Selon quels critères (dé)centraliser les interventions publiques
sur le marché du travail ?
Depuis la déclaration commune des ministres régionaux Marcourt et Vandenbroucke, le débat sur la régionalisation (ou décentralisation) des politiques du marché du travail n'a guère progressé. On peut même parler d'enlisement. Or, le choix du bon niveau d’intervention publique importe si l'on se soucie de l'efficacité de cette intervention.
On peut rechercher la centralisation ou, à l'opposé, la décentralisation par principe ou par idéologie. Ce n'est pas acceptable si la recherche d'efficacité est l'objectif. Il y a en revanche des arguments pertinents en faveur de la centralisation et d'autres en défaveur de celle-ci. Ces arguments sont de nature économique si tant est que le qualificatif "économique" est bien compris: la répartition efficace des interventions publiques est celle qui garantit le niveau de bien-être le plus élevé possible tenant compte des ressources collectives disponibles. Ce bien-être grandit d'une part si, à ressources collectives données, on rencontre mieux les attentes et besoins des citoyens (leurs "préférences"). Dans le contexte du marché du travail, cela se traduit notamment par moins de pauvreté et de chômage involontaire et une meilleure assurance face aux risques. D'autre part, dans certains cas, le choix du bon niveau d'intervention agit directement sur les ressources collectives requises. Epargner des ressources permet de les affecter ailleurs et l'on sait à quel point les besoins sont nombreux !
Ce numéro de Regards économiques identifie donc une liste d'arguments et les illustre à l'aide d'exemples. Pour chaque type d'intervention publique, une démarche rationnelle consisterait à évaluer la portée précise de chacun de ces arguments pour ou contre la décentralisation, pour ensuite établir un bilan de synthèse et décider. Cette démarche est difficile, mais possible et nécessaire.

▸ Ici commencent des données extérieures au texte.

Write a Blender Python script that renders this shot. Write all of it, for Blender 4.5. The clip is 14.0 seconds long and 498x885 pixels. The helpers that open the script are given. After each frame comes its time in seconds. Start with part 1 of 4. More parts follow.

De manière très succincte, la décentralisation, qui peut prendre diverses formes, permet une meilleure prise en compte des spécificités locales en matière d'attentes et de besoins. En outre, l'intervention publique requiert la collecte d'information (par exemple sur la disponibilité des chômeurs à l’égard du marché du travail). Fréquemment, le coût de cette collecte est plus limité ou la qualité de l'information est meilleure lorsque l'intervention se situe à un niveau décentralisé. La décentralisation a aussi ses inconvénients. Lorsque, et c'est fréquent, les décisions prises par une région affectent le bien-être d'une autre (à titre d’exemple, la diffusion d’une offre d’emploi par un organisme régional de placement peut favoriser l’appariement entre ce poste vacant et un demandeur d’emploi d’une autre région), on a besoin au minimum d'une coordination, voire d'une centralisation. Par ailleurs, il arrive que l'on épargne des ressources en menant une intervention à un niveau géographique plus large (grâce à des "économies d'échelle"). De plus, tant que les facteurs responsables du chômage sont essentiellement des chocs aléatoires (conjoncture, innovations technologiques, etc.), une assurance-chômage nationale est mieux à même de diversifier les risques qu’une assurance organisée au niveau régional. Enfin, des cadres législatifs et réglementaires hétérogènes compliquent la mobilité géographique inter-régionale et la gestion des entreprises implantées sur plus d'une région.
Ce numéro de Regards économiques applique enfin ces principes à la délicate question du contrôle des chômeurs. À quel niveau placer cette intervention publique compte tenu du rôle joué d'un côté par la sécurité sociale fédérale au niveau de l'assurance du risque de chômage et d'un autre côté par les régions en matières de politiques actives et de placement des chômeurs ? L'article n'a pas l'ambition de trancher le débat. En revanche, il cerne avec précision les considérations à mettre en balance.